The Mugen Train arc also acts as a calibration point for the series’ tone. It proves that Demon Slayer is not afraid to kill beloved characters in service of emotional truth. That willingness to depict permanent loss elevates the stakes, making every subsequent victory feel earned and fragile. Without the tragedy of Mugen Train, the later triumphs would lack the same emotional gravity.

Lessons for Writers and Creators

From a craft perspective, the Mugen Train saga demonstrates how to use a confined setting to maximum effect. The train cars become a claustrophobic stage where character dynamics, psychological horror, and kinetic action all unfold without the need for multiple locations. The dream‑within‑a‑dream structure allows for non‑linear storytelling that reveals character depth before the climactic sword fights. Finally, Rengoku’s death is a masterclass in balancing tragedy with inspiration: it hurts, but it also points toward a brighter path.

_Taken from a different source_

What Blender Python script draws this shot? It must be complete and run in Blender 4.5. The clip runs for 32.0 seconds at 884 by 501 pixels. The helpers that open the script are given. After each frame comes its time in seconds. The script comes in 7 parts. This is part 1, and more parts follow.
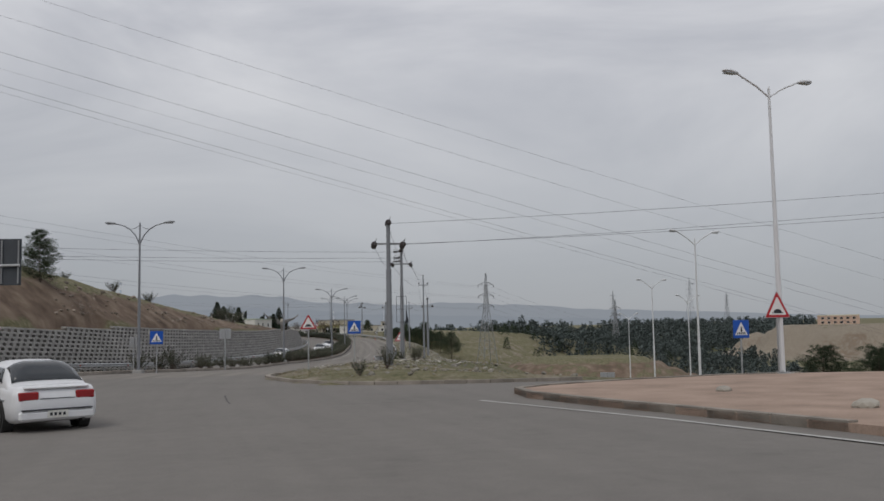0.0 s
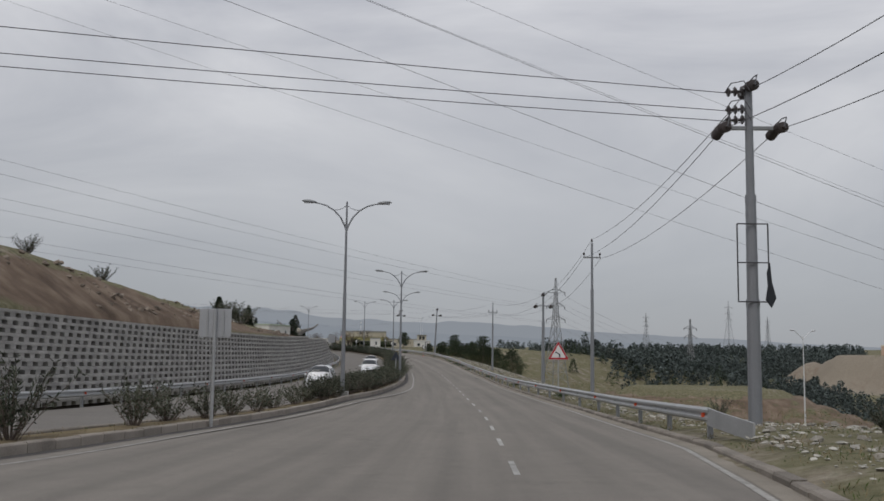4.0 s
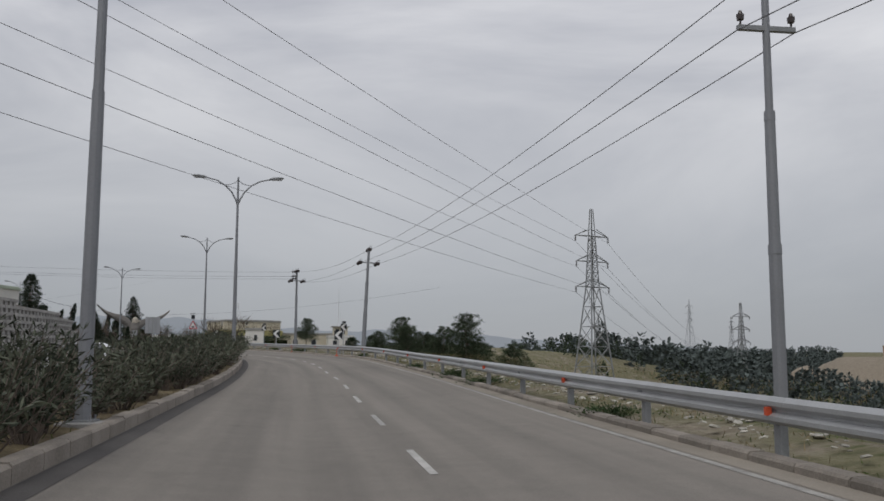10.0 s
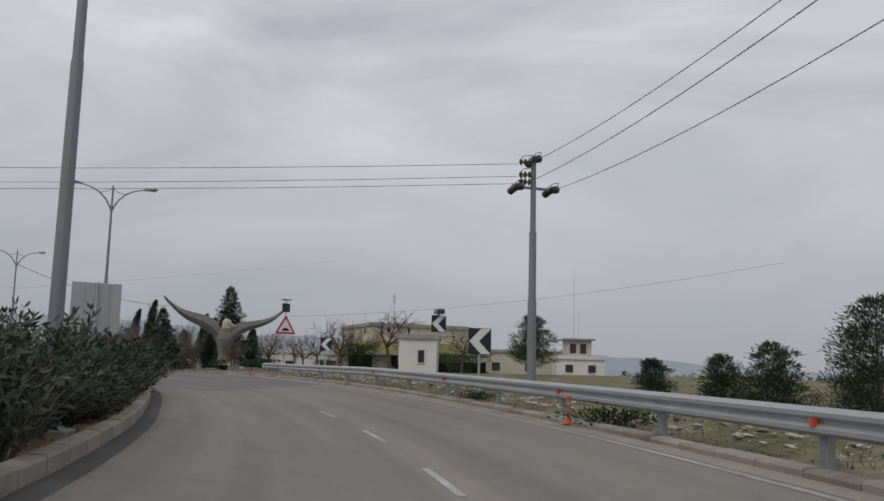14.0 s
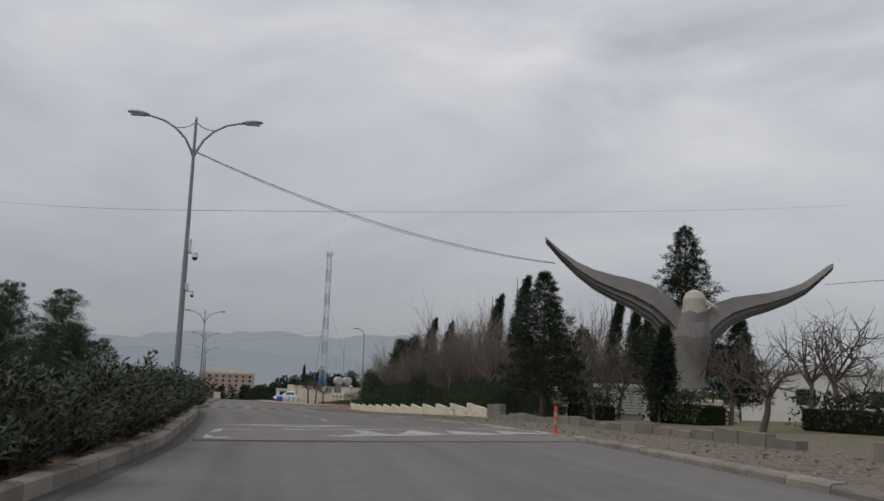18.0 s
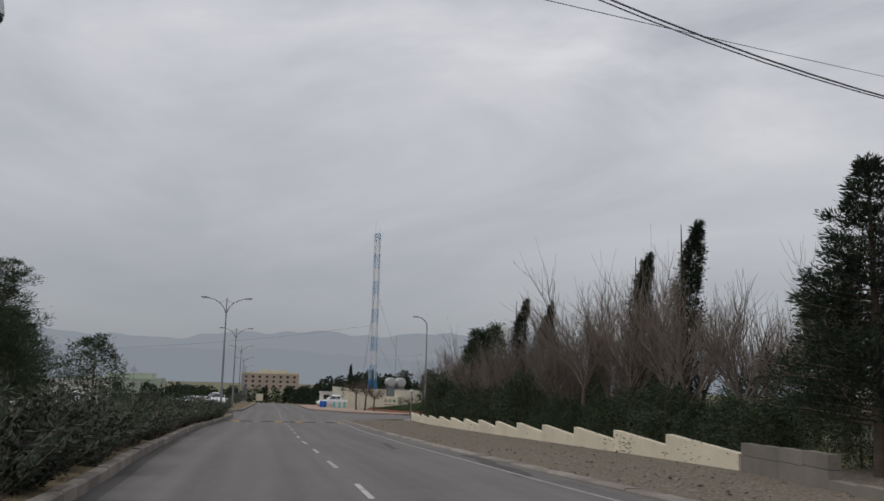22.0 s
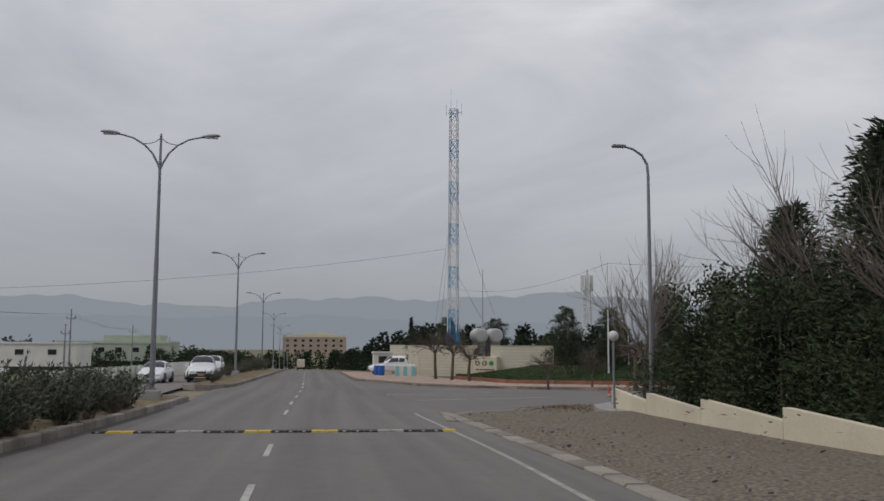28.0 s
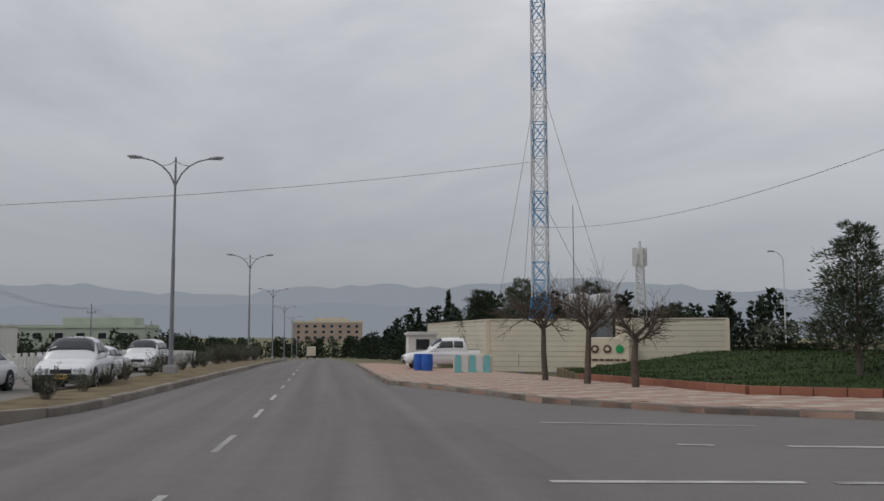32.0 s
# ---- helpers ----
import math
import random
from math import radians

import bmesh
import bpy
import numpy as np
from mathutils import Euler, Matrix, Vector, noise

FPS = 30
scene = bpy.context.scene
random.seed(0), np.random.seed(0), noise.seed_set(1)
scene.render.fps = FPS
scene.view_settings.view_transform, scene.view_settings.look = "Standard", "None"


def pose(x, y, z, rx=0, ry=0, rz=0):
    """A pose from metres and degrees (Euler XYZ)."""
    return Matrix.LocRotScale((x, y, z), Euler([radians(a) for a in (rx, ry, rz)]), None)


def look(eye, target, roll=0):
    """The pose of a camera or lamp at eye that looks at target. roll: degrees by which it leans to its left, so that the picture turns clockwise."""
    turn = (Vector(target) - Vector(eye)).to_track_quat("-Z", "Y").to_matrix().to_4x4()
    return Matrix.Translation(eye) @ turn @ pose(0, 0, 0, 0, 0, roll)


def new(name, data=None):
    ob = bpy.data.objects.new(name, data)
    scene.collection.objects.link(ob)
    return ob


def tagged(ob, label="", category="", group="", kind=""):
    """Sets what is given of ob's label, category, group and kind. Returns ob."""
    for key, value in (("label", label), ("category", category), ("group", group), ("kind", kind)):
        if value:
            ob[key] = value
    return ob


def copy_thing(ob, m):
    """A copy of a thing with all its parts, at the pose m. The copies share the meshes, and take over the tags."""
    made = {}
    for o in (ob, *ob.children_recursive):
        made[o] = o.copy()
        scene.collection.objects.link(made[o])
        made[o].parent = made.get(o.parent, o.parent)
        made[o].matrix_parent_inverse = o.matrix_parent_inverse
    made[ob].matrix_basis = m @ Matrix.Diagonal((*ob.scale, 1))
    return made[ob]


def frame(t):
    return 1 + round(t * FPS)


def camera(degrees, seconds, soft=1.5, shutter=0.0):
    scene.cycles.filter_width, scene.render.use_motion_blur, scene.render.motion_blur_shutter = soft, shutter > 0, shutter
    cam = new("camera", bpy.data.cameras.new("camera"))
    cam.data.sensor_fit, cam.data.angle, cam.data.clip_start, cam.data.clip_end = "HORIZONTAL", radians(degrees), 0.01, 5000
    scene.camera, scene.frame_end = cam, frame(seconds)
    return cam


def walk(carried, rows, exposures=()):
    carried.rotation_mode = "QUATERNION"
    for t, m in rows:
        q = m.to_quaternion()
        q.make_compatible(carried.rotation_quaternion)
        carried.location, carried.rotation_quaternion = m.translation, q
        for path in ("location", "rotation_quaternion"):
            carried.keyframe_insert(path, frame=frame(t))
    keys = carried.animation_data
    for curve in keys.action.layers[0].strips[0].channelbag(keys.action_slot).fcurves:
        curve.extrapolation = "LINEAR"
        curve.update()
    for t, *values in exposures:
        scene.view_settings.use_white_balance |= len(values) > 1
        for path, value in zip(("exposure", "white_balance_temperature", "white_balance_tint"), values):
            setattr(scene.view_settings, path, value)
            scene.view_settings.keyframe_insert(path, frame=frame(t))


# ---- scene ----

Franchise publishers and streaming platforms took note of Mugen Train’s success, leading to a surge in theatrical anime releases that tie into ongoing series. The arc’s storytelling also reinforced the value of short but impactful character arcs—proving that a character does not need a hundred chapters to become unforgettable if every scene they inhabit carries emotional weight.

Final Reflections

The Mugen Train saga of Demon Slayer: Kimetsu no Yaiba remains a high watermark in anime storytelling. It navigates the liminal space between innocence and experience, using the metaphor of a nightmarish train ride to explore how grief, memory, and duty intertwine. From Enmu’s dream traps to Akaza’s brutal challenge, each sequence deepens the audience’s understanding of what drives Tanjiro and his friends forward. And in Kyojuro Rengoku, the arc gives us a hero who burns too brightly to be forgotten—a testament to the quiet power of choosing to light the way, even when the dawn breaks without you.